Take the data below and copy exactly the lines starting at the one with "return made[ob]" and finishing at the one with "shutter > 0, shutter", both included.

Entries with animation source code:
# # # # # # #
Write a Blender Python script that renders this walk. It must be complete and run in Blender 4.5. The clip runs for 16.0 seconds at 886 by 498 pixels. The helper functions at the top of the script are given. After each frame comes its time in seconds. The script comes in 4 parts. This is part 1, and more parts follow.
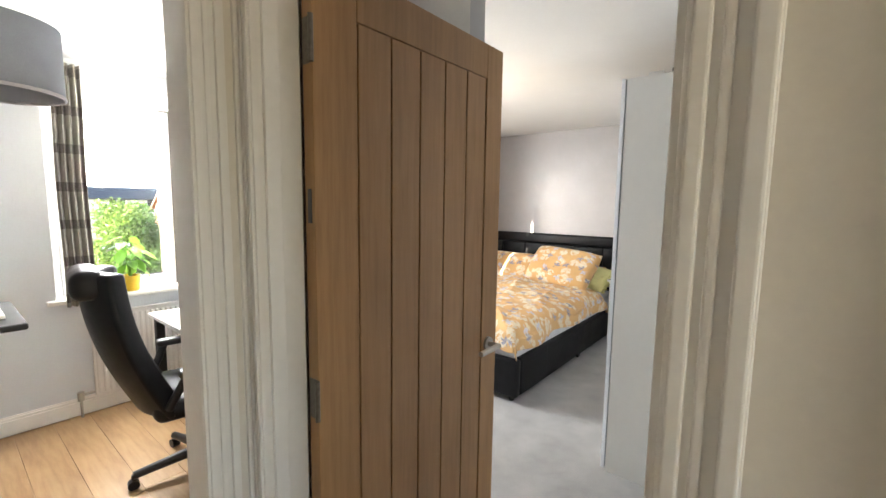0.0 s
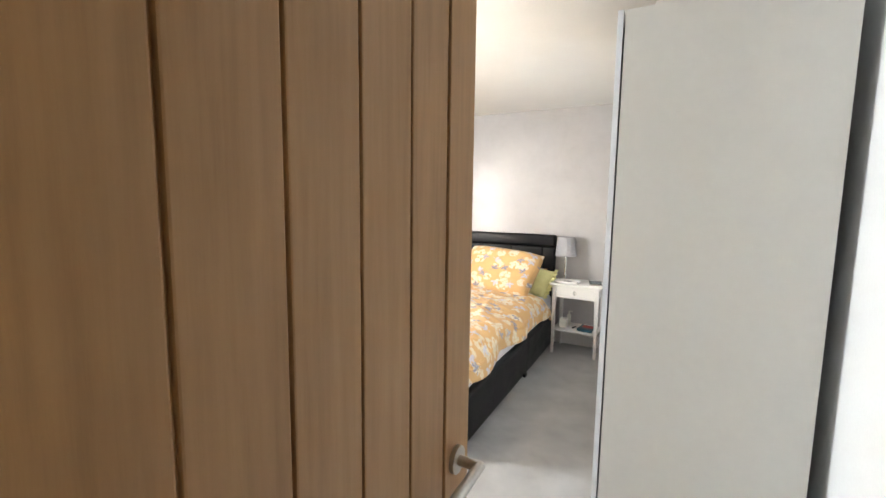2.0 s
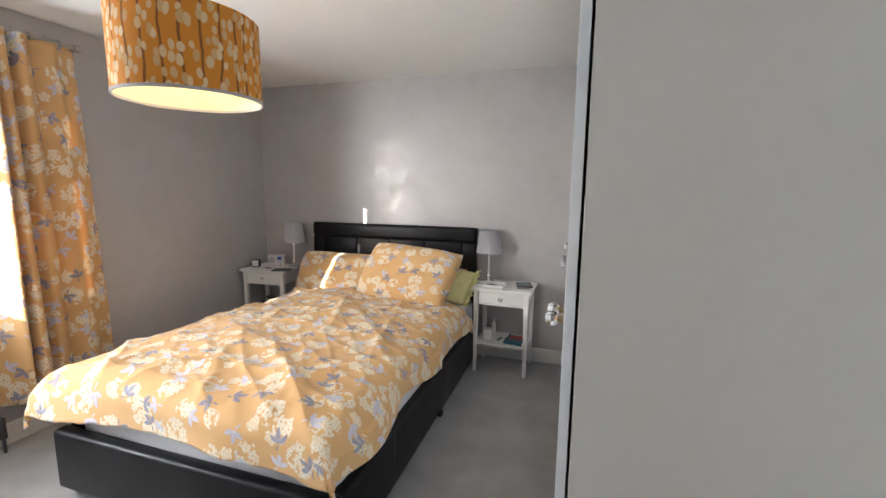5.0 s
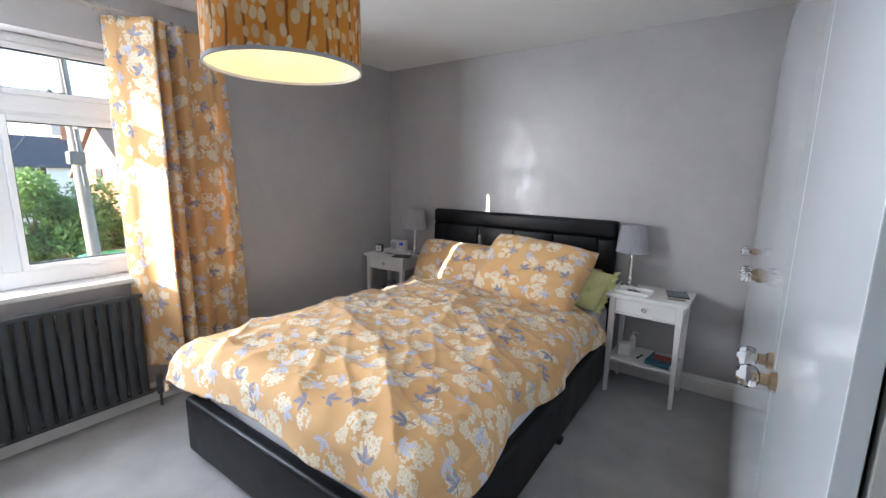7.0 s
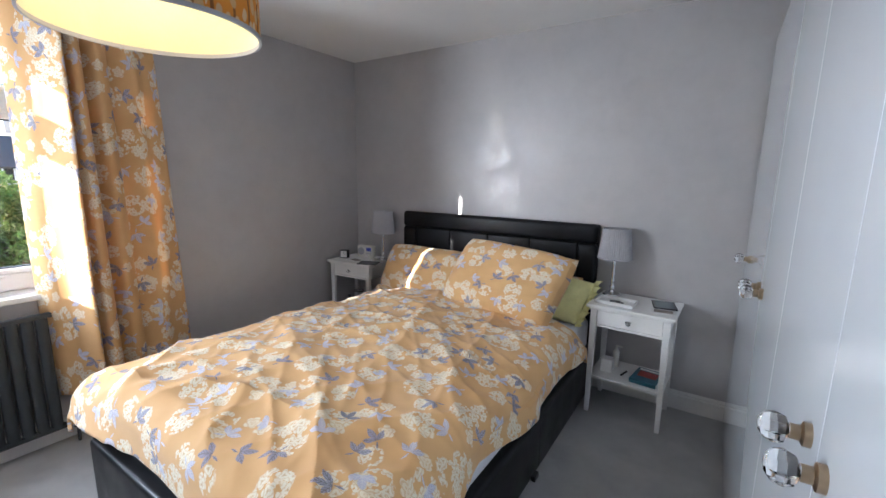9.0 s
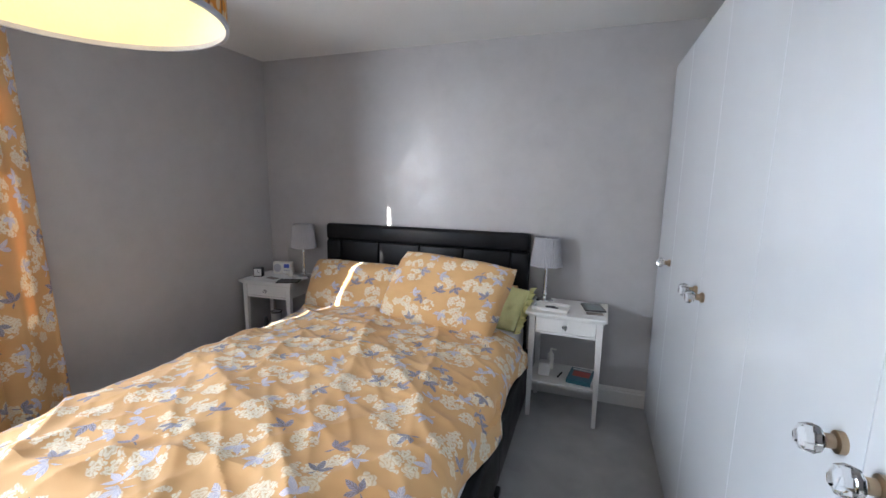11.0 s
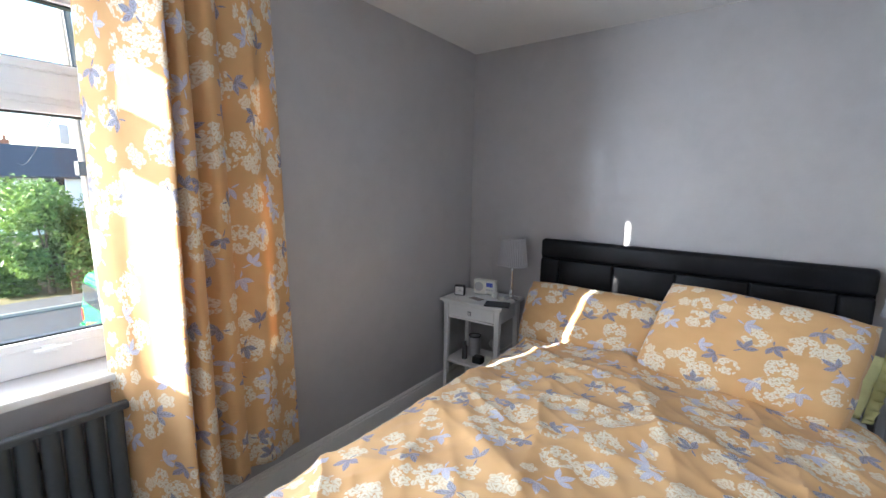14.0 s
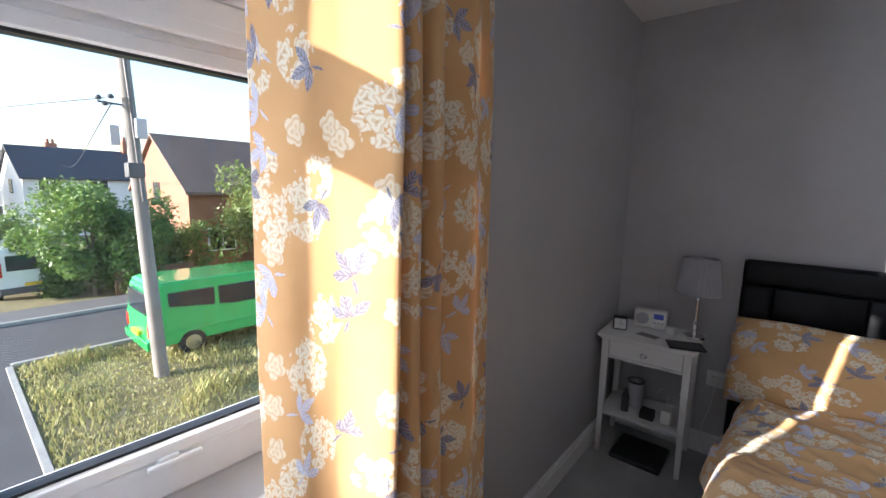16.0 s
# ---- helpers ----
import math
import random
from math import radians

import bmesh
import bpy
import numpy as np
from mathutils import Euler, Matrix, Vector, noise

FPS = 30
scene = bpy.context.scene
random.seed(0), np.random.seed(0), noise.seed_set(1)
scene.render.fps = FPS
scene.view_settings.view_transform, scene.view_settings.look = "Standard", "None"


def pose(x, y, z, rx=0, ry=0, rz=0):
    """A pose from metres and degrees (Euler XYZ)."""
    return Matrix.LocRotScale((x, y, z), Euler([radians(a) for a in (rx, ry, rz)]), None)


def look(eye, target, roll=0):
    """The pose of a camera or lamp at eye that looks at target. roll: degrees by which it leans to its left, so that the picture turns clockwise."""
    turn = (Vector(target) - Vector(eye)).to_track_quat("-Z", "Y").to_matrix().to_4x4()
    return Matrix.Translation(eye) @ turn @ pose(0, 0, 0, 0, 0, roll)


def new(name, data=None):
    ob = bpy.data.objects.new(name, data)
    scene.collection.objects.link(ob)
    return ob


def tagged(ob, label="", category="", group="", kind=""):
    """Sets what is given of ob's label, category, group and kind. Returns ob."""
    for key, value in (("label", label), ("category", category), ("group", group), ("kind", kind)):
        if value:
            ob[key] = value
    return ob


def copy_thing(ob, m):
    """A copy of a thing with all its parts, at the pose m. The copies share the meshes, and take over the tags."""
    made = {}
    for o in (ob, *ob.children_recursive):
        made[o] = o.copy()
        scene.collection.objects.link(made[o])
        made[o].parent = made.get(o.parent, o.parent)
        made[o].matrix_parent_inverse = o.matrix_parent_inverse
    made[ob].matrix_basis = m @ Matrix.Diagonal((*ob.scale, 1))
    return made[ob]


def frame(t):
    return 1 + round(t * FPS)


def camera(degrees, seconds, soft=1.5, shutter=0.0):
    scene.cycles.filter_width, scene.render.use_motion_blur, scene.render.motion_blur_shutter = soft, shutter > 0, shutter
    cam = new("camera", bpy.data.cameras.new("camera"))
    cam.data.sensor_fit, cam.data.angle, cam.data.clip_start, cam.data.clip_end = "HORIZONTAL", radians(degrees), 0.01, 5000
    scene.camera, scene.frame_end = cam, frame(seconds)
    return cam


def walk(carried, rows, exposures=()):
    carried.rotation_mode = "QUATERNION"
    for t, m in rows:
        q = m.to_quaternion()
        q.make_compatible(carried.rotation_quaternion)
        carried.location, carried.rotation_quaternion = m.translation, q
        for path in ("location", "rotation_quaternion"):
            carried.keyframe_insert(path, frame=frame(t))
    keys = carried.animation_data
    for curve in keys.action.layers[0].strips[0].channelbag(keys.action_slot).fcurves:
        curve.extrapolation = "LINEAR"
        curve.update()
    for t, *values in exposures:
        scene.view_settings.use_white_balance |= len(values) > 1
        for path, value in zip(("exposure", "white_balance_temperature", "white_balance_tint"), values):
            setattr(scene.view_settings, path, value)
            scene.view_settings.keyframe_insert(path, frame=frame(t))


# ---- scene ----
cam = camera(93.1, 16.0)
METRES, EYE, TILT, LEAN, TURN = 4.65, 1.51, 0.0, 0.0, 39.2
ROWS = [
    (0.0, 0.0, 0.0, 0.0, 0.08, -6.18, -0.76),
    (0.5, -0.0194, 0.0414, -0.0031, 1.19, -6.74, -0.72),
    (1.0, -0.0155, 0.0877, -0.0034, 1.35, -6.95, -0.58),
    (1.5, -0.015, 0.1371, -0.0036, -0.28, -6.87, -0.78),
    (2.0, -0.0004, 0.1763, -0.0087, -11.23, -6.39, -0.76),
    (2.5, 0.029, 0.2085, 0.0014, -19.63, -6.66, -0.82),
    (3.0, 0.0446, 0.2365, -0.0022, -21.53, -6.52, -0.9),
    (3.5, 0.0564, 0.2671, -0.0063, -23.02, -6.27, -0.72),
    (6.0, 0.109, 0.3879, -0.0081, -16.05, -10.14, -0.73),
    (6.5, 0.1172, 0.404, -0.0094, -9.52, -10.27, -0.77),
    (7.0, 0.1152, 0.4192, -0.0099, -3.93, -10.22, -0.81),
    (7.5, 0.1139, 0.4205, -0.0056, -3.63, -10.14, -0.81),
    (8.0, 0.1268, 0.4409, -0.007, -3.77, -10.27, -0.82),
    (8.5, 0.1452, 0.4705, -0.0109, -4.86, -10.18, -0.73),
    (9.0, 0.1494, 0.4802, -0.0118, -5.84, -10.08, -0.77),
    (9.5, 0.1422, 0.4825, -0.0132, -7.81, -10.02, -0.79),
    (10.0, 0.1326, 0.4829, -0.0077, -11.42, -9.88, -0.83),
    (12.5, 0.041, 0.5898, -0.0036, -26.61, -8.35, -0.68),
    (13.0, 0.0268, 0.618, -0.0027, -19.93, -8.43, -0.76),
    (13.5, 0.0138, 0.6423, -0.0019, -9.82, -8.64, -0.95),
    (14.0, -0.0127, 0.6618, -0.0048, -2.4, -8.69, -0.99),
    (14.5, -0.0512, 0.694, -0.0062, -0.47, -8.72, -1.07),
    (15.0, -0.0888, 0.7419, -0.0073, 0.06, -8.69, -1.1),
    (15.5, -0.1325, 0.7777, -0.0079, 0.7, -8.44, -1.23),
    (16.0, -0.1687, 0.8014, -0.0083, 0.79, -8.32, -1.18),
]
EXPOSURES = [(0.0, 3.5, 6800, 10), (0.5, 3.5, 6700, 10), (1.5, 3.75, 7000, 10), (2.0, 3.8, 7000, 10), (2.5, 3.6, 6700, 10), (3.0, 3.42, 6900, 11), (3.5, 3.32, 7550, 16), (6.0, 2.85, 6000, 10), (10.0, 2.72, 5750, 11), (12.5, 2.9, 6000, 11), (14.0, 2.82, 5600, 9), (14.5, 2.72, 5500, 9), (15.2, 2.42, 5800, 11), (16.0, 1.85, 5700, 13)]
walk(cam, [(t, pose(0, 0, EYE, TILT, LEAN, TURN) @ pose(METRES * x, METRES * y, METRES * z, 90 + pitch, roll, yaw)) for t, x, y, z, yaw, pitch, roll in ROWS],
     exposures=EXPOSURES)

# ---- world, sun and lamps ----
SUN_DIR = Vector((0.383, 0.924, -0.223)).normalized()   # the way the sunlight travels
world = bpy.data.worlds.new("sky")
scene.world = world
world.use_nodes = True
wn = world.node_tree
sky = wn.nodes.new("ShaderNodeTexSky")
sky.sky_type = "NISHITA"
sky.sun_disc = False
sky.sun_elevation = math.asin(-SUN_DIR.z)
sky.sun_rotation = math.atan2(-SUN_DIR.x, -SUN_DIR.y)
wn.links.new(sky.outputs[0], wn.nodes["Background"].inputs[0])
wn.nodes["Background"].inputs[1].default_value = 0.15

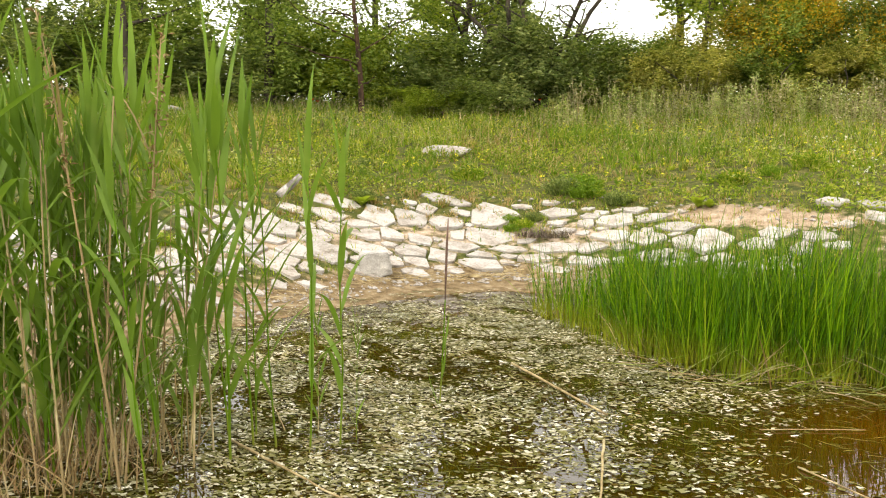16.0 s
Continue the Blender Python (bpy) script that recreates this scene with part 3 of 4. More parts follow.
tree(24.6, 26.0, 11.0, (0, 0), 0.16, BARK, "dark", 0.22, 2.4, 16, 7000, 0.12, 17)

# taller trees added behind the hedge, their crowns keeping sky out of the water's mirror
for n, (x, y, tall, wide, kind) in enumerate([(-1.2, 35.5, 14.0, 2.0, "green"), (1.6, 36.0, 15.0, 2.4, "dark"), (3.3, 35.0, 14.5, 1.5, "green"), (11.3, 35.5, 14.5, 0.95, "green"), (18.6, 35.0, 14.5, 2.1, "dark"), (16.4, 35.2, 14.5, 1.0, "green"),
                                          (22.5, 34.0, 14.5, 2.6, "green"), (27.0, 32.0, 14.0, 2.6, "dark"), (31.0, 29.5, 13.5, 2.6, "green"), (-9.0, 33.5, 13.0, 1.8, "dark"), (-10.6, 34.0, 13.5, 2.2, "green"), (-17.2, 31.5, 13.0, 2.6, "dark"), (-21.5, 29.0, 13.0, 2.8, "green"), (-26.0, 25.5, 13.0, 3.0, "dark")]):
    tree(x, y, tall, (0, 0), 0.2, BARK, kind, 0.22, wide, 20, 7000, 0.24, 40 + n, label="tall leafy tree in the wood behind the hedge")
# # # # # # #
→ ANSWER TO THE EXERCISE:
    return made[ob]


def frame(t):
    return 1 + round(t * FPS)


def camera(degrees, seconds, soft=1.5, shutter=0.0):
    scene.cycles.filter_width, scene.render.use_motion_blur, scene.render.motion_blur_shutter = soft, shutter > 0, shutter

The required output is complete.